Tengku Radziah Binti T Mohd Nor v Ironing Express Pty Ltd T/A Speedie Ironing Express

Case

[2019] FWC 8096

28 NOVEMBER 2019

No judgment structure available for this case.

[2019] FWC 8096
FAIR WORK COMMISSION

DECISION


Fair Work Act 2009

s.394—Unfair dismissal

Tengku Radziah Binti T Mohd Nor
v
Ironing Express Pty Ltd T/A Speedie Ironing Express
(U2019/11048)

VICE PRESIDENT CATANZARITI

MELBOURNE, 28 NOVEMBER 2019

Application for an unfair dismissal remedy.

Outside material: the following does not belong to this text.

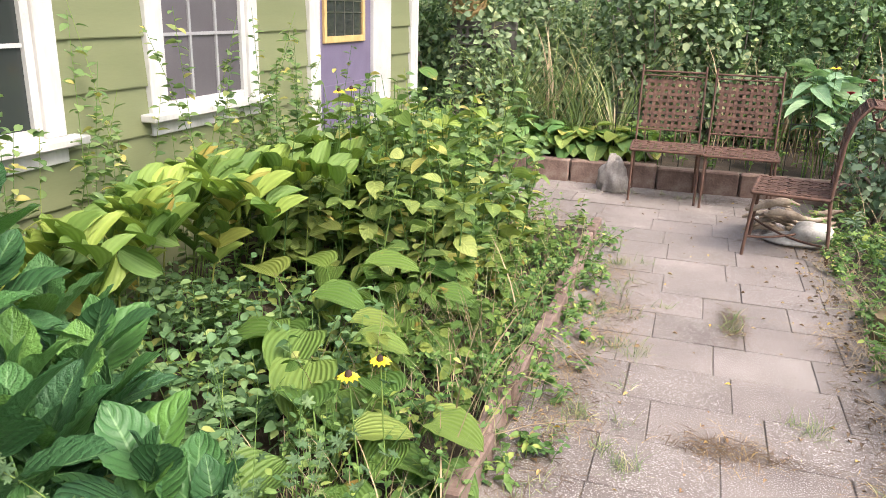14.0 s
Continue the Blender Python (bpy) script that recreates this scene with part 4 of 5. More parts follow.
# arching solomon's seal: paired leaves along a bent stem
for i, (x, y, dx, dy, ln) in enumerate([(-0.9, 6.3, 0.55, -0.3, 0.75), (-0.95, 6.7, 0.7, 0.05, 0.8), (-0.8, 6.9, 0.65, 0.1, 0.85), (-0.75, 6.4, 0.6, -0.45, 0.8), (-0.9, 7.1, 0.7, 0.25, 0.85), (-0.6, 6.1, 0.5, -0.3, 0.7), (-0.85, 7.4, 0.6, 0.3, 0.8), (-0.5, 6.6, 0.6, -0.25, 0.75), (-0.85, 6.0, 0.6, -0.2, 0.8), (-0.7, 5.7, 0.6, -0.1, 0.75), (-0.45, 6.95, 0.55, 0.1, 0.7), (-0.6, 7.3, 0.6, 0.2, 0.8), (-0.95, 5.75, 0.5, 0.3, 0.7), (-0.9, 6.15, 0.55, 0.25, 0.8), (-1.0, 6.9, 0.6, -0.2, 0.8), (-0.7, 6.75, 0.5, -0.35, 0.7), (-0.95, 7.25, 0.6, 0.1, 0.75), (-0.55, 5.85, 0.45, 0.2, 0.65)]):
    r = np.random.default_rng(60 + i)
    s = tagged(empty("solomons_seal"), "arching yellow-green stem with rows of paired leaves", "plant", "arching stems")
    d = np.array([dx, dy, 0])
    u = np.linspace(0, 1, 14)
    C = np.array([x, y, 0]) + d * (ln * (0.1 * u + 0.98 * u ** 1.6))[:, None] + np.stack([0 * u, 0 * u, 0.7 * np.sin(np.pi * np.minimum(0.6 * u + 0.02, 1))], 1)
    put("stem", tubes("stem", [(C, np.linspace(0.005, 0.002, 14))], 5), YELLOWGREEN, s)
    side = np.array([-dy, dx, 0]) / np.hypot(dx, dy)
    for k in range(3, 14):
        for sg in (-1, 1):
            dd = side * sg * 0.55 + d * 0.5 + (0, 0, (0.6 if i % 4 else -0.5)) + r.normal(0, 0.13, 3)
            lf = put("leaf", scatter("leaf", leaf(0.235, 7, 0.4, 0.08, 0, 0.6, 0.72, 5, 0.012, k), frames([C[k]], [dd], [side * sg * -0.9 + (0, 0, 0.7)], r.uniform(0.15, 0.21))), SEAL, s)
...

[1] Tengku Radziah Binti T Mohd Nor states she was employed by Ironing Express Pty Ltd T/A Speedie Ironing Express from 11 March 2019 until her dismissal took effect on 13 September 2019. On 1 October 2019, she applied to the Fair Work Commission (the Commission) for an unfair dismissal remedy under s.394 of the Fair Work Act 2009 (the Act).

[2] On 30 October 2019, Speedie Ironing Express Pty Ltd (the Respondent) filed an Employer’s Response (Form F3), objecting to Ms T Mohd Nor’s application on the basis that she had not completed the minimum employment period to be eligible for an unfair dismissal remedy. The Respondent agreed that Ms T Mohd Nor started working for it on 11 March 2019, but stated that she voluntarily resigned and ‘did not return to work on Monday 16/09/2019’. The Respondent also said it was a small business employer.

[3] The matter was referred to me to determine the jurisdictional objection. My chambers sent correspondence to Ms T Mohd Nor on 8 November 2019, advising that the minimum employment period for an employee of a small business employer is 12 months, and requiring her to provide a statement to support her claim that she had completed the minimum employment period. She was asked to provide this information by 4:00 pm on 15 November 2019. However, we received no response from Ms T Mohd Nor by that time.

[4] On 18 November 2019, my chambers sent further correspondence to Ms T Mohd Nor, directing her to provide a response by 4:00 pm on 21 November 2019. She was advised that in the absence of a reply, her application may be dismissed.

[5] To date, Ms T Mohd Nor has not responded to any of the Commission’s correspondence.

[6] Section 587 of the Act provides:

587 Dismissing applications

(1) Without limiting when the FWC may dismiss an application, the FWC may dismiss an application if:

(a) the application is not made in accordance with this Act; or

(b) the application is frivolous or vexatious; or

(c) the application has no reasonable prospects of success.

Note: For another power of the FWC to dismiss an application for a remedy for unfair dismissal made under Division 5 of Part 3-2, see section 399A.

(2) Despite paragraphs (1)(b) and (c), the FWC must not dismiss an application under section 365 or 773 on the ground that the application:

(a) is frivolous or vexatious; or

(b) has no reasonable prospects of success.

(3) The FWC may dismiss an application:

(a) on its own initiative; or

(b) on application.”

[7] The words, “[w]ithout limiting when FWC may dismiss an application” at the commencement of s.587(1) of the Act establish that the jurisdiction of the Commission to dismiss an application is not limited to the circumstances set out in s.587(1)(a), (b) and (c).

[8] In the circumstances, I have decided to dismiss the application for want of prosecution pursuant to s.587(3)(a) of the Act.

[9] An order to that effect will issue with this decision.